Ira Sachs construiu uma sólida carreira no cinema independente americano, apostando na capacidade dramática de histórias simples, de pessoas com vidas ordinárias. É exatamente esse o tom de “Passagens”, seu primeiro longa rodado na França. À primeira vista, trata de amor e desejo, mas lentamente caminha para reflexões mais aprofundadas sobre narcisismo e dor.

A história acompanha um triângulo amoroso entre um alemão, um inglês e uma francesa. O filme começa com uma gravação do novo filme de Tomas (Franz Rogowski). Irritado com um figurante que não consegue descer uma escadaria do jeito que ele quer, Tomas oferece uma longa explicação sobre o movimento requerido: para ele, a escada é só um espaço de passagem, que pode ser encarado de forma contida e responsável ou de qualquer jeito, com mãos abanando e passos tortuosos, que demonstram despreocupação com o impacto da ação nos demais transeuntes.

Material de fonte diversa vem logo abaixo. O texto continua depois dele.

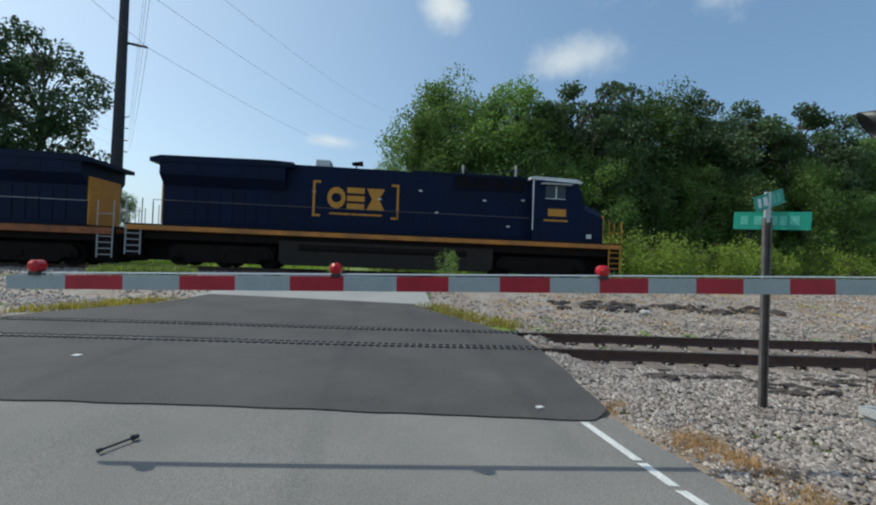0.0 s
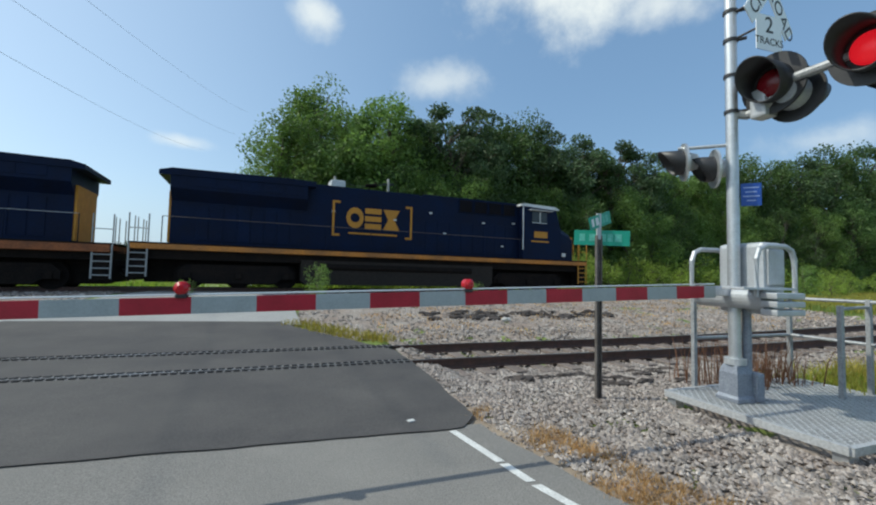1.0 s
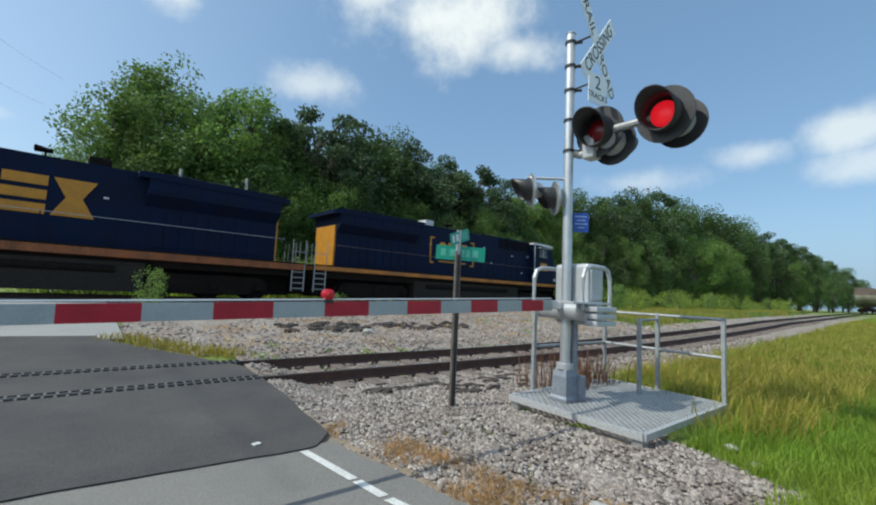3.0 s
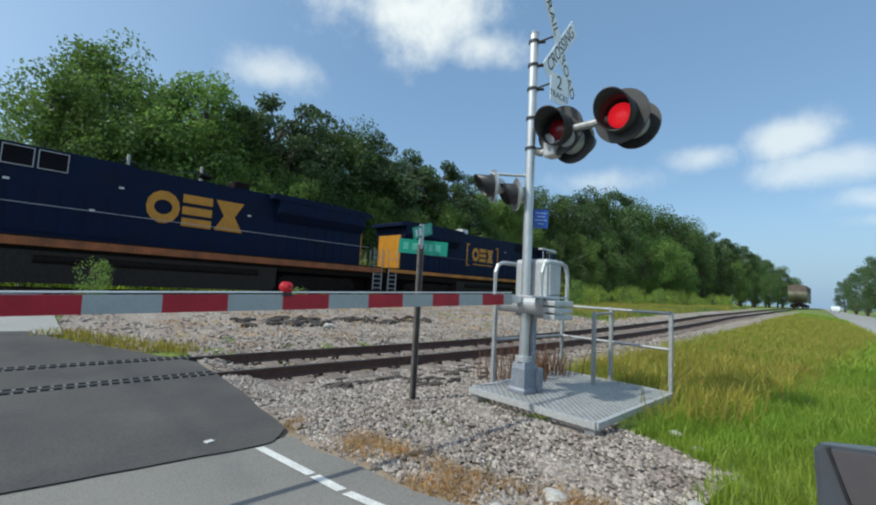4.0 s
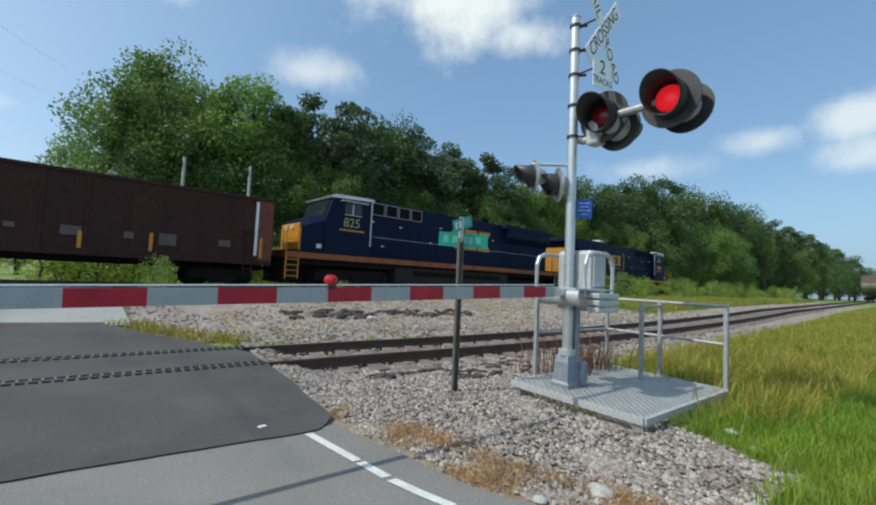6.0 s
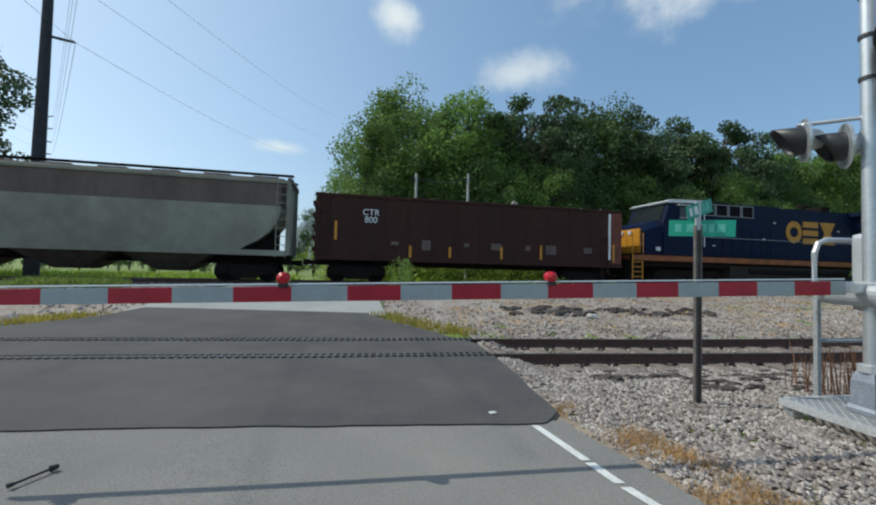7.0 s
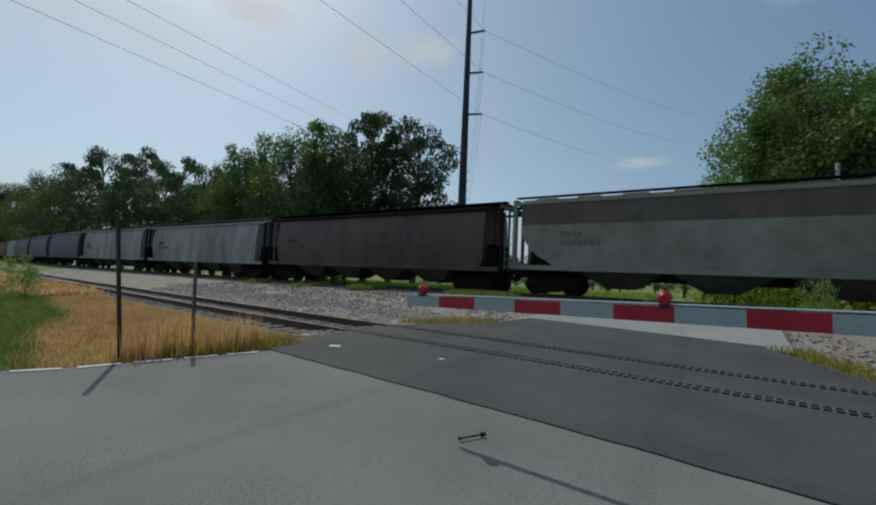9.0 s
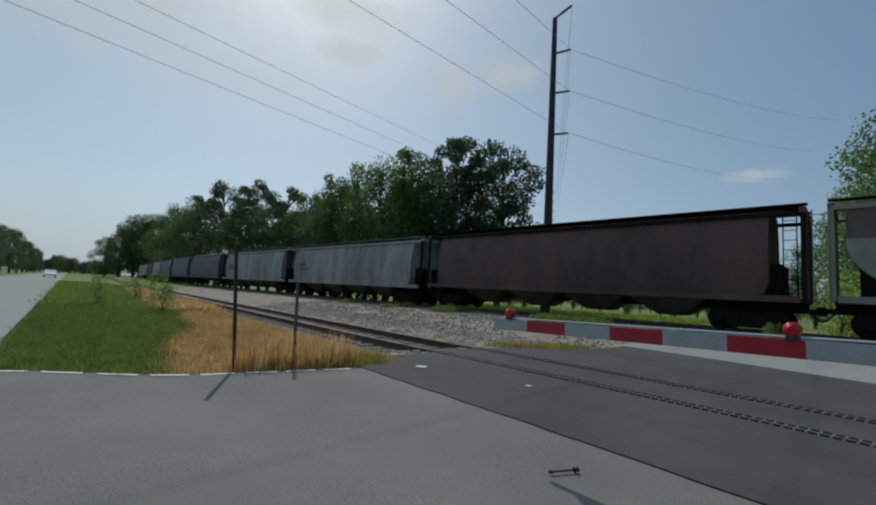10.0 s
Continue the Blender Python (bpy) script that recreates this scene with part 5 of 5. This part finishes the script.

A cena é pequena e serve, à primeira vista, para delinear a necessidade de controle do personagem, mas, na verdade, resume muito bem o comportamento dele durante o filme. No campo amoroso, Tomas é esse cara eufórico e estabanado, que parece ser incapaz de assimilar as consequências de suas escolhas. É uma construção tão flagrantemente narcisista que chega a causar estranhamento no começo da trama, mas, conforme a trilha de devastação amorosa se alastra, torna-se impossível não se sentir compelido a descobrir o destino de cada envolvido – ou, em outro ângulo, quanta dor pode ser tolerada em prol de um relacionamento.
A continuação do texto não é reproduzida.